Residential customers in northern Minnesota will have to pay more in electricity rates because of a change the Legislature made last week to help big business.
Gov. Mark Dayton signed a broad jobs and energy budget bill that gives a rate break to mining companies, papers mills and steel mills.
The new law allows major industrial customers in northern Minnesota to apply for a break in their electricity rates. It aims to help lower energy costs for companies competing in a global marketplace, among them the taconite mines on the Iron Range.
Larry Sutherland, general manager for Minnesota ore operations at U.S. Steel, said his company saw a dramatic increase in electricity rates between 2014 and 2015. Earlier this month, Sutherland told the state Executive Council, which includes the governor, lieutenant governor, attorney general, state auditor and secretary of state, that mining companies can't afford the higher costs as global steel prices plummet.
"My electrical increase across Minnesota ore went up $13.2 million," Sutherland said. "That's approximately 60 cents a produced ton of taconite. That's a huge increase year on year just on energy."
State Sen. David Tomassoni, DFL-Chisholm, said about 1,000 people working in the taconite mines on the Iron Range have been laid off in the past year. He said lowering the cost of electricity will help companies compete.
"You know, maybe this is something that will actually help save the industry and the jobs we have," Tomassoni said.
But to pay for the break for industrial companies, residents and smaller businesses will be forced to pay more. State Sen. John Marty, DFL-Roseville, said he didn't object to helping out steel and paper companies but worries that the way the law is written, other companies could also take advantage of it. He said that means higher rates for everyone else.
"When you're talking about utility rates, if you're bringing down one customer's rates, you're bringing it up for someone else," Marty said. "In this case, we're bringing down electric rates for the biggest customers and we're bringing it up for residents, for homeowners, for renters [and] small businesses. They're going to be paying more, perhaps significantly more."
Cris Oehler, vice president of public relations for Otter Tail Power Company said she doesn't know yet how rates will change under the new law.
Amy Rutledge, manager of corporate communications for Minnesota Power, said the change is about fairness.
"For years, our industrial customers have been subsidizing our residential customers," Rutledge said. "This new law brings things back into balance."
The two companies have 205,000 customers between them.
It's not clear yet how many companies would seek a rate reduction under the new law. Those that do would have to apply to their power company, which would then have to ask for approval from the Public Utilities Commission.
Even though the threat of a rate hike is real for residents, some say rates could go even higher if U.S. Steel and other companies go out of business.
That should be a bigger concern for customers, said state Rep.
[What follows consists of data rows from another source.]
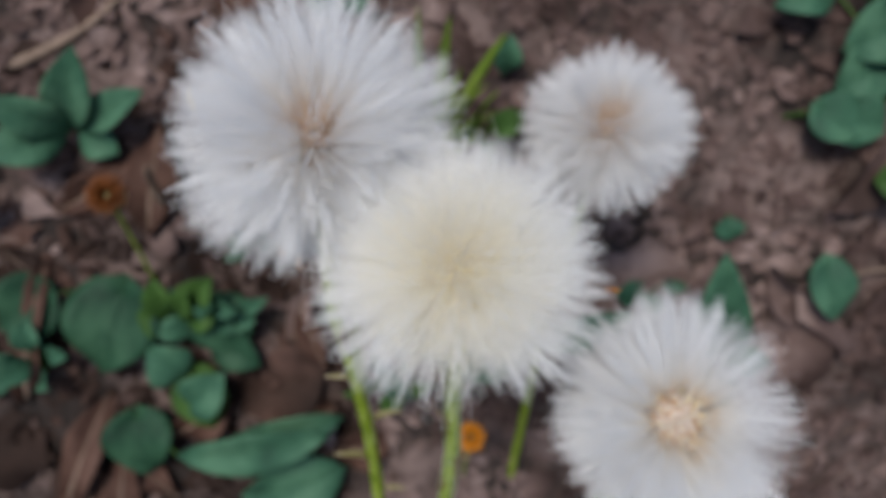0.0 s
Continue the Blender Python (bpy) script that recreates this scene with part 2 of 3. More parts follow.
def build_litter():
    """Crumbled leaf litter: dark brown on one side of the plants, paler and pinkish on the other."""
    rng = random.Random(5)
    heaps = {False: ([], []), True: ([], [])}
    spots = []
    for _ in range(19000):
        spots.append((rng.uniform(-0.20, 0.26), rng.uniform(-0.08, 0.24), 0.003 + 0.0065 * rng.random() ** 2))
    for _ in range(1200):
        spots.append((rng.uniform(-0.20, 0.26), rng.uniform(-0.08, 0.24), rng.uniform(0.006, 0.013)))
    for _ in range(2600):
        spots.append((rng.uniform(-0.8, 0.9), rng.uniform(-0.3, 0.85), rng.uniform(0.012, 0.035)))
    for x, y, size in spots:
        v, f = blade(size, size * rng.uniform(0.35, 0.8), 5, 2, rng.uniform(0.25, 0.75), rng.uniform(-0.5, 0.6), rng.uniform(-0.3, 0.3), rng.uniform(0.05, 0.3), 0, rng.uniform(-1.0, 1.0), rng)
        m = pose(x, y, ground_height(x, y) + rng.uniform(0.0003, 0.0018), lean(x, y), 0, 0) @ pose(0, 0, 0, rng.gauss(0, 9), rng.gauss(0, 9), rng.uniform(0, 360))
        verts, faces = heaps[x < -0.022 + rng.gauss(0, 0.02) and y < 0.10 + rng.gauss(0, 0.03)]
        base = len(verts)
        verts += [m @ Vector(p) for p in v]
        faces += [tuple(i + base for i in q) for q in f]
    for is_dark, (verts, faces) in heaps.items():
        ob = new("dead_leaves", mesh_of("dead_leaves", verts, faces, DEAD_DARK if is_dark else DEAD))
        tagged(ob, "layer of dark brown crumbled leaves on soil" if is_dark else "layer of paler pinkish-brown crumbled leaves on soil", "leaf litter", kind="stuff")


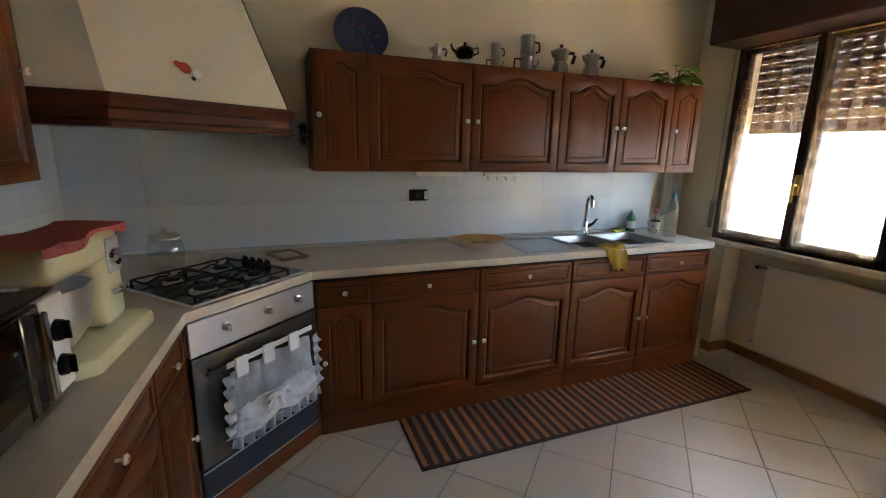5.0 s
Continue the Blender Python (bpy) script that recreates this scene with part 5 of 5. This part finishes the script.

Pat Garofalo, R-Farmington.
"If these businesses close, you're going to see a significant increase in electric rates for customers in northeastern Minnesota," Garofalo said. "By keeping these businesses active and involved, everyone wins."
But it's not clear whether changing the rates for companies competing in a global marketplace will make a major difference. State leaders have taken other steps to reduce costs for U.S. Steel since January.
The Minnesota Pollution Control Agency changed how it protects wild rice waters. The Executive Council gave the company a temporary break on iron ore royalty fees that could amount to $4 million. There's no word from the company that any of these steps will stop layoffs on the Iron Range.
After voting to give the company the break on royalty fees, Dayton said he was frustrated U.S. Steel is seeking help but hasn't said whether the changes will help get people working in the mines again.
"I just have a feeling that we're buffeted by these much larger and much more significant international trade balances and imbalances," Dayton said. "But we're put in a position where we don't really feel like have a choice because we want to do everything we can to bring these workers back on their jobs."